• **INSTRUCTIONS FOR THE TASK**: Reproduce exactly the lines beginning with the line that contains "Continue the Blender" and ending at the final line of the material below.

• **GIVEN DATA**:
▬▬▬▬▬▬

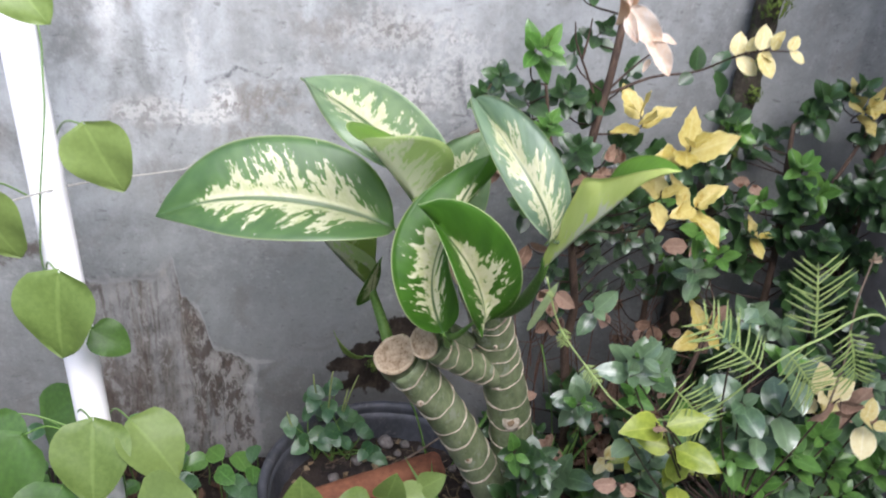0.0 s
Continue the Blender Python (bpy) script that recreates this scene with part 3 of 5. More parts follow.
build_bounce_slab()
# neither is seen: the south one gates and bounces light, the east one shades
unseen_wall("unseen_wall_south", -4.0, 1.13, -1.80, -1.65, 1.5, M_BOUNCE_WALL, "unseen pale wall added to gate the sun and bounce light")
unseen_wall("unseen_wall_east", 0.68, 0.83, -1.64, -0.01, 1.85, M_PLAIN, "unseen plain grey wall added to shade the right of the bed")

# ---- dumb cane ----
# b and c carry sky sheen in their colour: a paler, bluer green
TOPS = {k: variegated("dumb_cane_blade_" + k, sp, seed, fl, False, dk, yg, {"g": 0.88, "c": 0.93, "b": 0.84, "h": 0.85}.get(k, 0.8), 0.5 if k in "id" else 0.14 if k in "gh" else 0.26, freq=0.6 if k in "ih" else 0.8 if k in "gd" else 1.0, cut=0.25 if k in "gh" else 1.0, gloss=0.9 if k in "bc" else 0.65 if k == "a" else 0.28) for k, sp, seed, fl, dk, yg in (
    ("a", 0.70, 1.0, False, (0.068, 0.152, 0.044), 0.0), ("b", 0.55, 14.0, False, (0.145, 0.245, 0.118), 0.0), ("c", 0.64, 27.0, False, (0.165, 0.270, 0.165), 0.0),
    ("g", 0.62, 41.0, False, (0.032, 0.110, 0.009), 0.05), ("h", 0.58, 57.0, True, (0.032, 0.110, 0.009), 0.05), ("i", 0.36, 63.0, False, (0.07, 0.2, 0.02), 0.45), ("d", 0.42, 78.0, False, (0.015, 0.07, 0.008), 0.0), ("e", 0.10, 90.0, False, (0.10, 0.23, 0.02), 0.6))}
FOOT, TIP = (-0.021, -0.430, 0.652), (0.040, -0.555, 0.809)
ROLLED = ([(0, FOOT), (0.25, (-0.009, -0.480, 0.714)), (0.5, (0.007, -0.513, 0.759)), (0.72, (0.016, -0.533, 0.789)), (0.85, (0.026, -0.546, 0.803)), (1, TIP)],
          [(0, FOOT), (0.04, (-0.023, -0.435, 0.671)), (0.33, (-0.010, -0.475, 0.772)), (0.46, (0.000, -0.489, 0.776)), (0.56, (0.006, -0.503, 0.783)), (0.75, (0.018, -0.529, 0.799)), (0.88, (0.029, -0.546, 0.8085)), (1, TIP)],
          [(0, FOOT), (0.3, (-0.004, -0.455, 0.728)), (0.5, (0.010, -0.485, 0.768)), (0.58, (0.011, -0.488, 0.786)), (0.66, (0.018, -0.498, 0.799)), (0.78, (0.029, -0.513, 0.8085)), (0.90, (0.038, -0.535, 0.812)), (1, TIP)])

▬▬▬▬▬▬

• **FINISHED EXERCISE**:
Continue the Blender Python (bpy) script that recreates this scene with part 3 of 5. More parts follow.
build_bounce_slab()
# neither is seen: the south one gates and bounces light, the east one shades
unseen_wall("unseen_wall_south", -4.0, 1.13, -1.80, -1.65, 1.5, M_BOUNCE_WALL, "unseen pale wall added to gate the sun and bounce light")
unseen_wall("unseen_wall_east", 0.68, 0.83, -1.64, -0.01, 1.85, M_PLAIN, "unseen plain grey wall added to shade the right of the bed")

# ---- dumb cane ----
# b and c carry sky sheen in their colour: a paler, bluer green
TOPS = {k: variegated("dumb_cane_blade_" + k, sp, seed, fl, False, dk, yg, {"g": 0.88, "c": 0.93, "b": 0.84, "h": 0.85}.get(k, 0.8), 0.5 if k in "id" else 0.14 if k in "gh" else 0.26, freq=0.6 if k in "ih" else 0.8 if k in "gd" else 1.0, cut=0.25 if k in "gh" else 1.0, gloss=0.9 if k in "bc" else 0.65 if k == "a" else 0.28) for k, sp, seed, fl, dk, yg in (
    ("a", 0.70, 1.0, False, (0.068, 0.152, 0.044), 0.0), ("b", 0.55, 14.0, False, (0.145, 0.245, 0.118), 0.0), ("c", 0.64, 27.0, False, (0.165, 0.270, 0.165), 0.0),
    ("g", 0.62, 41.0, False, (0.032, 0.110, 0.009), 0.05), ("h", 0.58, 57.0, True, (0.032, 0.110, 0.009), 0.05), ("i", 0.36, 63.0, False, (0.07, 0.2, 0.02), 0.45), ("d", 0.42, 78.0, False, (0.015, 0.07, 0.008), 0.0), ("e", 0.10, 90.0, False, (0.10, 0.23, 0.02), 0.6))}
FOOT, TIP = (-0.021, -0.430, 0.652), (0.040, -0.555, 0.809)
ROLLED = ([(0, FOOT), (0.25, (-0.009, -0.480, 0.714)), (0.5, (0.007, -0.513, 0.759)), (0.72, (0.016, -0.533, 0.789)), (0.85, (0.026, -0.546, 0.803)), (1, TIP)],
          [(0, FOOT), (0.04, (-0.023, -0.435, 0.671)), (0.33, (-0.010, -0.475, 0.772)), (0.46, (0.000, -0.489, 0.776)), (0.56, (0.006, -0.503, 0.783)), (0.75, (0.018, -0.529, 0.799)), (0.88, (0.029, -0.546, 0.8085)), (1, TIP)],
          [(0, FOOT), (0.3, (-0.004, -0.455, 0.728)), (0.5, (0.010, -0.485, 0.768)), (0.58, (0.011, -0.488, 0.786)), (0.66, (0.018, -0.498, 0.799)), (0.78, (0.029, -0.513, 0.8085)), (0.90, (0.038, -0.535, 0.812)), (1, TIP)])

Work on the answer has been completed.